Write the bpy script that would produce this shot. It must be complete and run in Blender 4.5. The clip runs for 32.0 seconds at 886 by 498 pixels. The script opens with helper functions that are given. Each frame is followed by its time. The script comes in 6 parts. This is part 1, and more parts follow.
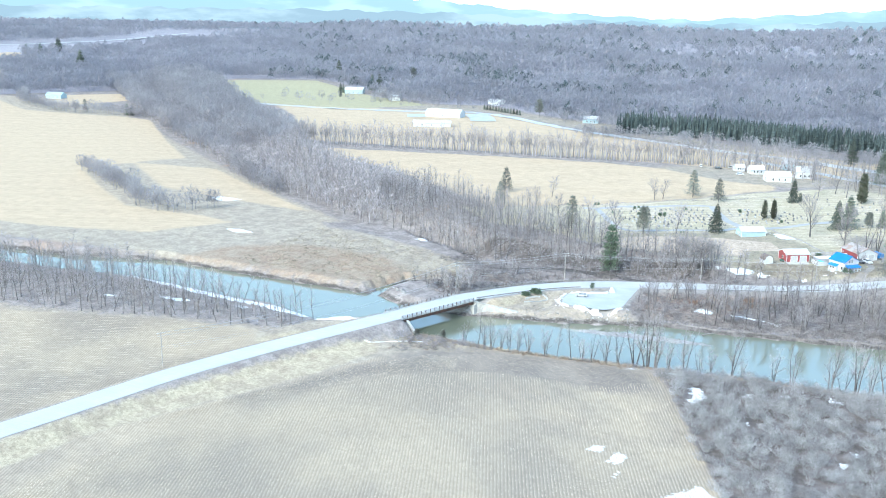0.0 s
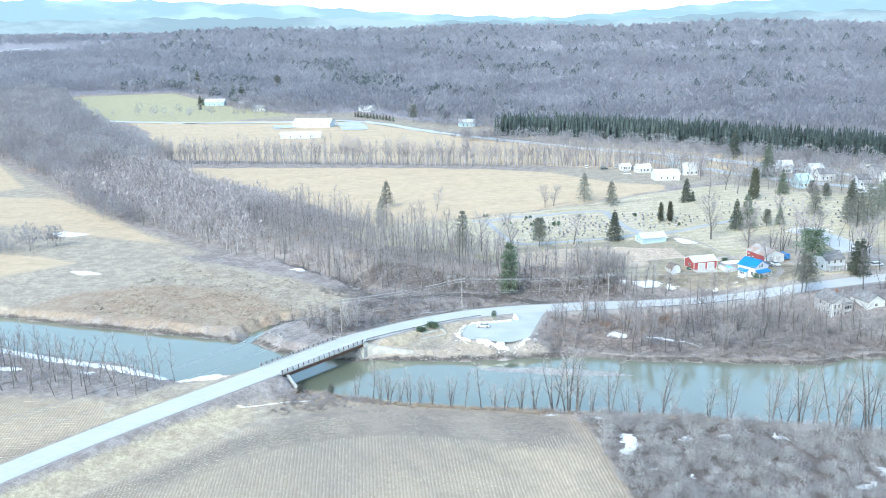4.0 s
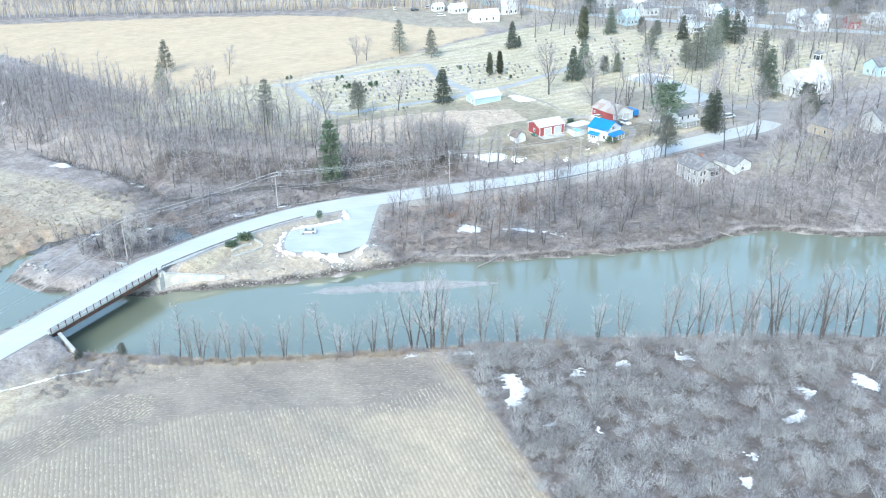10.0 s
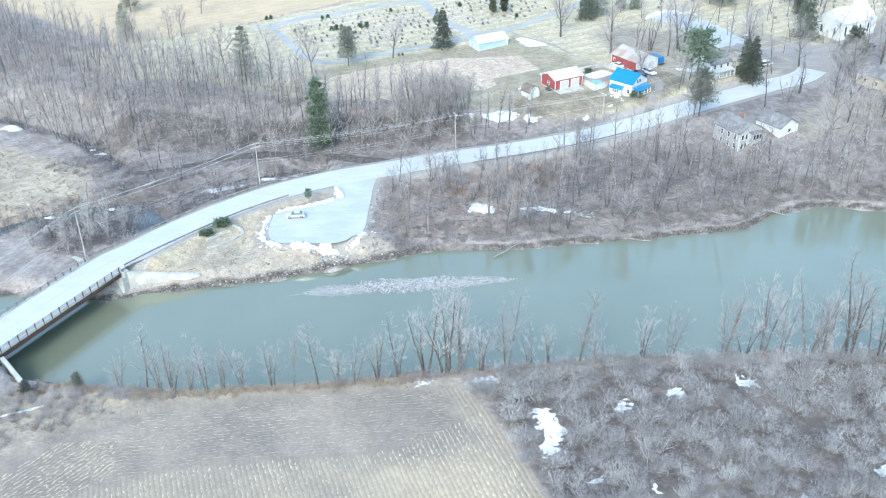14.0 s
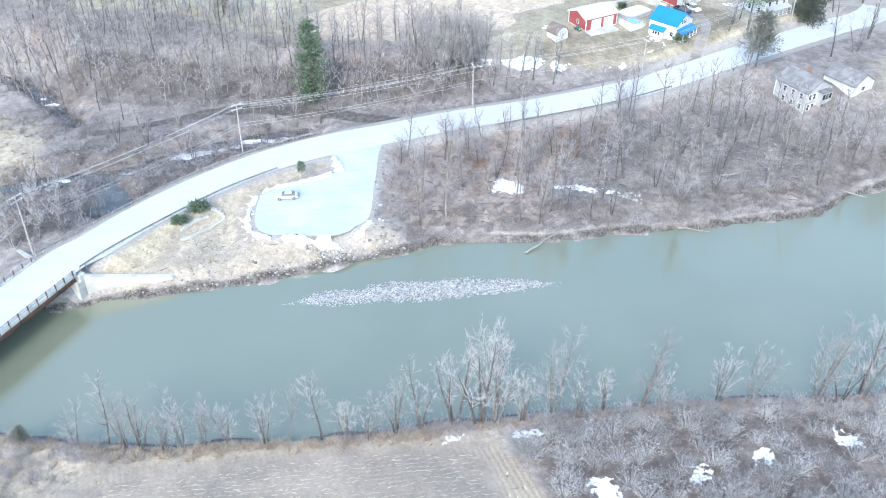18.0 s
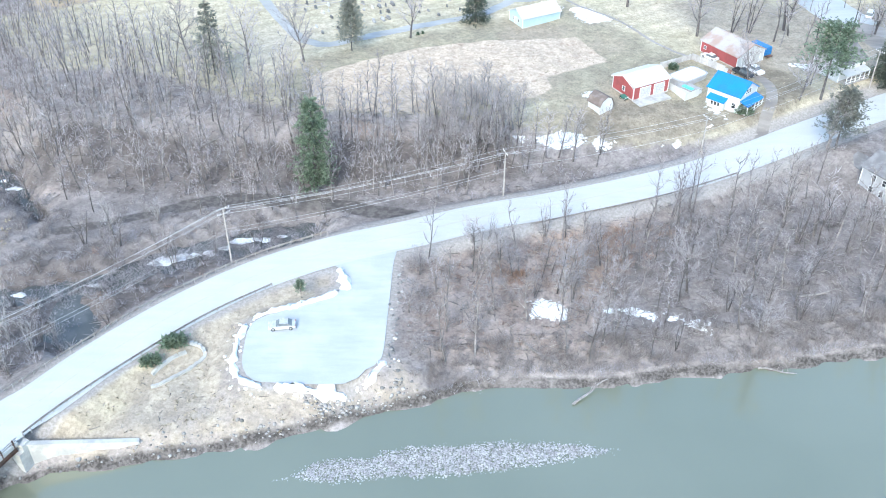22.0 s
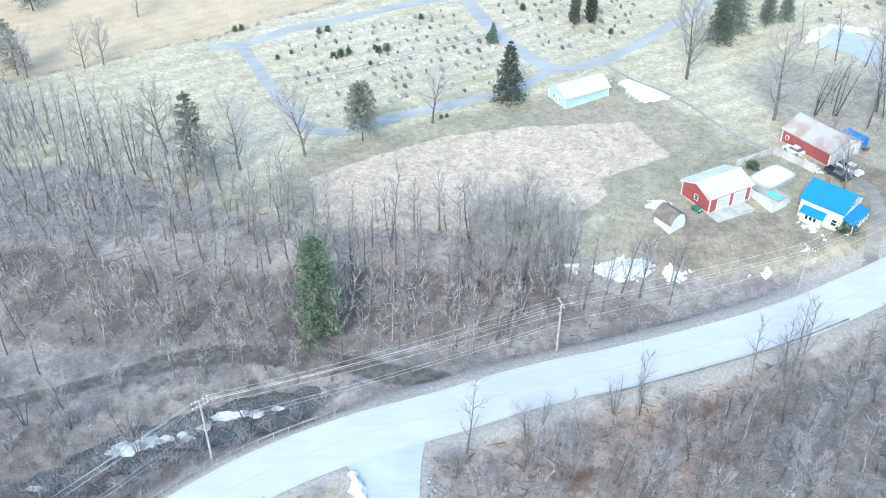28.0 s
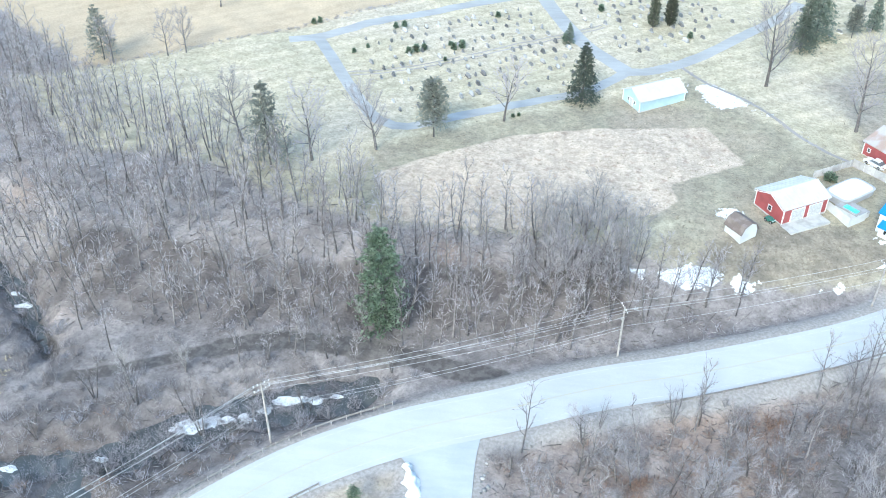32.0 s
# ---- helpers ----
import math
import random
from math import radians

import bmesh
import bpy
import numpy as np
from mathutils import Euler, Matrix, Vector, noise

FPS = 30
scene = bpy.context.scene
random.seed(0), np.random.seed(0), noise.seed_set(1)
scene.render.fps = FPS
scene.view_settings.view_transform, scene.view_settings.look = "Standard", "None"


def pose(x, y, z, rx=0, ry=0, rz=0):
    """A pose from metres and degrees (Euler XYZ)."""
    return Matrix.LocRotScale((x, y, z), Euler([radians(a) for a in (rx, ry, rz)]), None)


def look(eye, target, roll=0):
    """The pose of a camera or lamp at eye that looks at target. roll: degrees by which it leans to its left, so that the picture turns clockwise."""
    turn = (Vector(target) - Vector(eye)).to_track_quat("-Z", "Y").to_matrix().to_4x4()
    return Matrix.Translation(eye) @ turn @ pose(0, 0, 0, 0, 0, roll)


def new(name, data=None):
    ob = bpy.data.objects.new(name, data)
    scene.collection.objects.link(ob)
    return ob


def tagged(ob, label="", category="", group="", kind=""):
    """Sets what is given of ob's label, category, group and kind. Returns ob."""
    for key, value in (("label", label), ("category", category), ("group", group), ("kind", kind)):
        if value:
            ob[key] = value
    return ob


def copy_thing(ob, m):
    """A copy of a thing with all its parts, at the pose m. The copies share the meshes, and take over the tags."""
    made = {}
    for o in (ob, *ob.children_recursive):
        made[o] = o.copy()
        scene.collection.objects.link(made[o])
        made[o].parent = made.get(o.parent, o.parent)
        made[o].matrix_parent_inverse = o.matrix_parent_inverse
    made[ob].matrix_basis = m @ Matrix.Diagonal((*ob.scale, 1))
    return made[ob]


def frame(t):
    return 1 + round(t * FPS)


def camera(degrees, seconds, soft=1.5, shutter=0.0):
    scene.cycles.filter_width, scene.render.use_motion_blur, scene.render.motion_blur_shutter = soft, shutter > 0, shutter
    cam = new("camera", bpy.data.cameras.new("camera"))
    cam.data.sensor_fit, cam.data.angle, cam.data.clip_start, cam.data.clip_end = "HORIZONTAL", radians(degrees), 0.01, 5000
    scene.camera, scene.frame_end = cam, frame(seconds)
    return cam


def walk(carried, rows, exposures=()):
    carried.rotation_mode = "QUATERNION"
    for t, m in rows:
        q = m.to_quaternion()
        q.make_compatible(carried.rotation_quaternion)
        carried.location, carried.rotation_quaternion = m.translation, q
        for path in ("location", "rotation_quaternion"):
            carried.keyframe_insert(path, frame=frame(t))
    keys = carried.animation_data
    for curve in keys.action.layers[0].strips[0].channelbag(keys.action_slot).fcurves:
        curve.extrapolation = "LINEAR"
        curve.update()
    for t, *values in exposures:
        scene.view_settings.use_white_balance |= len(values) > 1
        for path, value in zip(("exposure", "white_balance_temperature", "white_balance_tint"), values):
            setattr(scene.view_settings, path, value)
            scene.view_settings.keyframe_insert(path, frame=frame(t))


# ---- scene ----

######

**Aim of the task**. Copy all the lines of data exactly as they appear, dropping any images.

**Task answer**.
Write the bpy script that would produce this shot. It must be complete and run in Blender 4.5. The clip runs for 32.0 seconds at 886 by 498 pixels. The script opens with helper functions that are given. Each frame is followed by its time. The script comes in 6 parts. This is part 1, and more parts follow.
0.0 s
4.0 s
10.0 s
14.0 s
18.0 s
22.0 s
28.0 s
32.0 s
# ---- helpers ----
import math
import random
from math import radians

import bmesh
import bpy
import numpy as np
from mathutils import Euler, Matrix, Vector, noise

FPS = 30
scene = bpy.context.scene
random.seed(0), np.random.seed(0), noise.seed_set(1)
scene.render.fps = FPS
scene.view_settings.view_transform, scene.view_settings.look = "Standard", "None"


def pose(x, y, z, rx=0, ry=0, rz=0):
    """A pose from metres and degrees (Euler XYZ)."""
    return Matrix.LocRotScale((x, y, z), Euler([radians(a) for a in (rx, ry, rz)]), None)


def look(eye, target, roll=0):
    """The pose of a camera or lamp at eye that looks at target. roll: degrees by which it leans to its left, so that the picture turns clockwise."""
    turn = (Vector(target) - Vector(eye)).to_track_quat("-Z", "Y").to_matrix().to_4x4()
    return Matrix.Translation(eye) @ turn @ pose(0, 0, 0, 0, 0, roll)


def new(name, data=None):
    ob = bpy.data.objects.new(name, data)
    scene.collection.objects.link(ob)
    return ob


def tagged(ob, label="", category="", group="", kind=""):
    """Sets what is given of ob's label, category, group and kind. Returns ob."""
    for key, value in (("label", label), ("category", category), ("group", group), ("kind", kind)):
        if value:
            ob[key] = value
    return ob


def copy_thing(ob, m):
    """A copy of a thing with all its parts, at the pose m. The copies share the meshes, and take over the tags."""
    made = {}
    for o in (ob, *ob.children_recursive):
        made[o] = o.copy()
        scene.collection.objects.link(made[o])
        made[o].parent = made.get(o.parent, o.parent)
        made[o].matrix_parent_inverse = o.matrix_parent_inverse
    made[ob].matrix_basis = m @ Matrix.Diagonal((*ob.scale, 1))
    return made[ob]


def frame(t):
    return 1 + round(t * FPS)


def camera(degrees, seconds, soft=1.5, shutter=0.0):
    scene.cycles.filter_width, scene.render.use_motion_blur, scene.render.motion_blur_shutter = soft, shutter > 0, shutter
    cam = new("camera", bpy.data.cameras.new("camera"))
    cam.data.sensor_fit, cam.data.angle, cam.data.clip_start, cam.data.clip_end = "HORIZONTAL", radians(degrees), 0.01, 5000
    scene.camera, scene.frame_end = cam, frame(seconds)
    return cam


def walk(carried, rows, exposures=()):
    carried.rotation_mode = "QUATERNION"
    for t, m in rows:
        q = m.to_quaternion()
        q.make_compatible(carried.rotation_quaternion)
        carried.location, carried.rotation_quaternion = m.translation, q
        for path in ("location", "rotation_quaternion"):
            carried.keyframe_insert(path, frame=frame(t))
    keys = carried.animation_data
    for curve in keys.action.layers[0].strips[0].channelbag(keys.action_slot).fcurves:
        curve.extrapolation = "LINEAR"
        curve.update()
    for t, *values in exposures:
        scene.view_settings.use_white_balance |= len(values) > 1
        for path, value in zip(("exposure", "white_balance_temperature", "white_balance_tint"), values):
            setattr(scene.view_settings, path, value)
            scene.view_settings.keyframe_insert(path, frame=frame(t))


# ---- scene ----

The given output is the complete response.